*Short problem*.
Go through the listing and return every line with "that" in it.

───── Source data

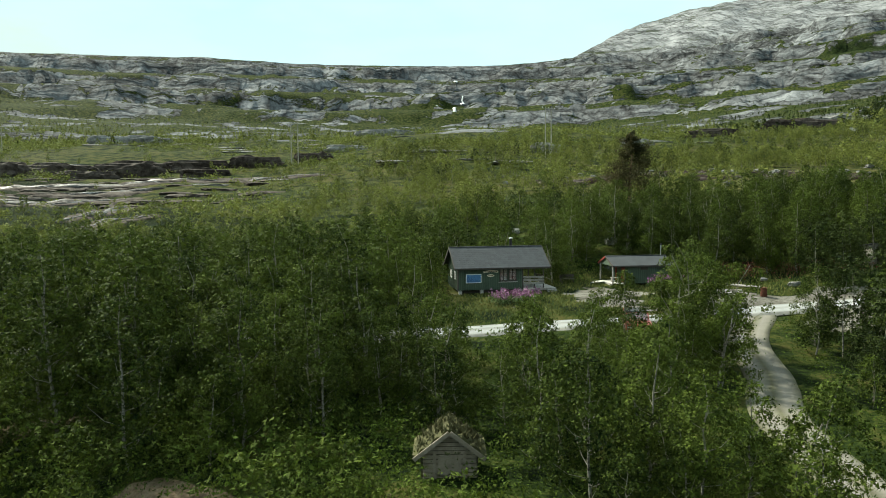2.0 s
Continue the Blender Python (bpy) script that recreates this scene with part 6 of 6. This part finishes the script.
def build_undergrowth():
    """Willow scrub, bilberry and fern under the birches, and grass on the verges."""
    g = np.random.default_rng(21)
    tuft = []
    for k in range(6):
        q = np.random.default_rng(700 + k)
        c = q.normal(0, 1, (46, 3)) * (0.5, 0.5, 0.24) + (0, 0, 0.32)
        tuft.append(leaf_cards(q, c, 0.064, c * (1, 1, 0.5) + (0, 0, 0.5)))
    x, y = scatter(g, -34, 100, 10, 124, 1.2)
    for box in ((-16, 22, 28, 54, 0.85), (6, 48, 82.5, 97, 0.8)):
        xb, yb = scatter(g, *box)
        x, y = np.r_[x, xb], np.r_[y, yb]
    shore = off_shore(x, y)
    spit = ellipse(x, y, -21, 39, 6.5, 4.6, 0) < 0.95
    room = np.maximum(smooth(0.3, 1.2, shore), spit) * smooth(2.7, 3.6, off_road(x, y, ROAD_LINE)[0]) * smooth(1.5, 2.2, off_road(x, y, TRACK_LINE)[0])
    room *= smooth(0.95, 1.1, ellipse(x, y, 30, 73, 17, 8.6, 4)) * ~((np.abs(x - 20.9) < 5.6) & (np.abs(y - 81.4) < 3.2)) * ~((np.abs(x - 35) < 4.2) & (np.abs(y - 82) < 2.8)) * (1 - 0.85 * bog_mask(x, y))
    room *= smooth(0.6, 1.0, ellipse(x, y, -0.5, 40.2, 6.0, 2.4, -38)) * smooth(0.9, 1.0, ellipse(x, y, 12.2, 30.9, 4.0, 2.9, -5)) * smooth(0.9, 1.05, ellipse(x, y, 8.3, 32.4, 3.6, 2.0, 28)) * smooth(0.8, 1.0, ellipse(x, y, 7.3, 43.2, 1.6, 2.2, 0)) * smooth(0.8, 1.0, ellipse(x, y, 8.5, 26.5, 2.0, 2.0, 0))
    k = g.uniform(0, 1, len(x)) < room * 0.95
    x, y, shore = x[k], y[k], shore[k]
    n = len(x)
    size = g.uniform(0.55, 1.1, n) * (1 + 0.7 * smooth(0.1, 0.35, fbm(x, y, 8, 3, 99))) * (1 + 0.25 * (shore < 5)) * (1 + 0.3 * (y > 82) * (y < 100) * (x < 60) + 0.3 * (y < 62))
    v, f = stamp(tuft, g.integers(0, 6, n), x, y, land_height(x, y) - 0.05, g.uniform(0, 6.28, n), size)
    tagged(new("undergrowth", sheet("undergrowth", v, f, "scrub_leaves", False)), "bright green willow scrub and bilberry under the birches", "shrubs", kind="stuff")
    # willow bushes that overhang the river bank
    bush = []
    for k in range(4):
        q = np.random.default_rng(760 + k)
        d = q.normal(size=(260, 3)) + (0, 0, 0.3)
        d /= np.linalg.norm(d, axis=1, keepdims=True)
        lobe = q.normal(0, 0.42, (9, 3)) * (1, 1, 0.6) + (0, 0, 0.75)
        c = lobe[q.integers(0, 9, 260)] + d * 0.42 * q.uniform(0.5, 1.0, (260, 1))
        bush.append(leaf_cards(q, c, 0.085, d + (0, 0, 0.4)))
    x, y = scatter(g, -42, 12, 28, 58, 1.25)
    away = off_shore(x, y)
    bank = np.minimum(ellipse(x, y, -2.8, 41.8, 3.6, 2.2, -36), ellipse(x, y, 2.4, 37.6, 2.6, 1.6, -42)) > 1.05
    grove = ellipse(x, y, -18, 39.2, 4.2, 3.6, 0) < 1
    k = (((away > 0.5) & (away < 4.6) & bank & (y > 34.5)) | (grove & (g.uniform(0, 1, len(x)) < 0.75))) & (ellipse(x, y, 8.3, 32.6, 3.8, 2.2, 28) > 1) & (ellipse(x, y, 7.3, 43.2, 2.0, 2.6, 0) > 1)
    k &= (g.uniform(0, 1, len(x)) < 0.8) & (np.hypot(x, y) > 12)
    x, y = x[k], y[k]
    n = len(x)
    tagged(tinted("willow_bushes", bush, g.integers(0, 4, n), "birch_leaves", x, y, land_height(x, y) - 0.15, g.uniform(0, 6.28, n), g.uniform(0.9, 1.9, n)), "dense dark green willow bushes overhanging the river bank", "shrubs", kind="stuff")
    # verge and yard grass
    x, y = scatter(g, -20, 64, 60, 86, 0.32)
    d = off_road(x, y, ROAD_LINE)[0]
    k = (d > 2.35) & (ellipse(x, y, 30, 75, 22, 12, 6) < 1.0) & (yard_mask(x, y) < 0.45) & (off_road(x, y, TRACK_LINE)[0] > 1.3) & (ellipse(x, y, 20.9, 81.3, 4.9, 2.9, -2) > 1) & (np.abs(x - 20.6) + 0 * y > -1)
    inside = ((np.abs(x - 20.9) < 5.1) & (np.abs(y - 81.4) < 2.7)) | ((np.abs(x - 35.0) < 3.6) & (np.abs(y - 82) < 2.2))
    k &= ~inside
    x, y = x[k], y[k]
    v, f = blades(g, np.stack([x, y, land_height(x, y)], 1), 0.24)
    tagged(new("grass", sheet("grass", v, f, "dry_grass", False)), "yellowing rough grass round the yard and the road", "grass", kind="stuff")
    # heaps of cut brush gone red-brown
    c = np.concatenate([np.stack([g.normal(cx, s, n), g.normal(cy, s * 0.6, n)], 1) for cx, cy, s, n in ((46.5, 79, 1.3, 700), (50, 76, 1.5, 750), (44, 81.5, 1.0, 400), (54, 73.5, 1.2, 380))])
    z = land_height(c[:, 0], c[:, 1]) + g.uniform(0.05, 0.7, len(c))
    v, f = leaf_cards(g, np.c_[c, z], 0.08)
    tagged(new("brushwood", sheet("brushwood", v, f, "dead_brush", False)), "red-brown withered brushwood heaps by the road", "brushwood", kind="stuff")


def build_waterfalls():
    """White falls down the fell and two late snow patches, laid just proud of the rock."""
    g = np.random.default_rng(61)
    for x0, y0, x1, y1, wide in ((182.5, 915, 196, 968, 3), (207, 908, 219, 962, 2.6), (230, 958, 233, 972, 2.4), (300, 1300, 330, 1400, 4)):
        verts, n = [], 26
        q = np.linspace(0, 1, 90)
        z = land_height(x0 + (x1 - x0) * q, y0 + (y1 - y0) * q)
        w = min(60, max(4, int(90 * 8 / (y1 - y0))))
        k = int(np.argmax(z[w:] - z[:-w]))
        x0, x1, y0, y1 = x0 + (x1 - x0) * q[k], x0 + (x1 - x0) * q[k + w], y0 + (y1 - y0) * q[k], y0 + (y1 - y0) * q[k + w]
        for k in range(n + 1):
            t = k / n
            x, y = x0 + (x1 - x0) * t + g.normal(0, 0.9), y0 + (y1 - y0) * t
            w = wide * (0.75 - 0.3 * t + 0.25 * math.sin(k * 1.3)) * g.uniform(0.7, 1.2)
            verts += [(x + w * s, y, 1.2 * (1 - s * s) + 0.6) for s in (-1, -0.5, 0, 0.5, 1)]
        v = np.array(verts)
        v[:, 2] += land_height(v[:, 0], v[:, 1])
        f = [(k * 5 + s, k * 5 + s + 1, k * 5 + s + 6, k * 5 + s + 5) for k in range(n) for s in range(4)]
        tagged(new("waterfall", sheet("waterfall", v, np.array(f), "fall_water")), "thin white waterfall down grey rock steps", "waterfall", "waterfalls")


plain_material("fall_water", (0.72, 0.75, 0.76), 0.6, vary=0.25, scale=0.15)
shingle_material()
build_cabin()
build_annex()
build_turf_hut()
build_boathouse()
build_boat()
build_jetty()
build_outhouse()
build_car()
build_yard()
build_power_line()
build_boulders()
build_slabs()
build_waterfalls()
build_single_trees()
build_flowers()
build_undergrowth()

──────────

*Result of the exercise*.
Continue the Blender Python (bpy) script that recreates this scene with part 6 of 6. This part finishes the script.
    # willow bushes that overhang the river bank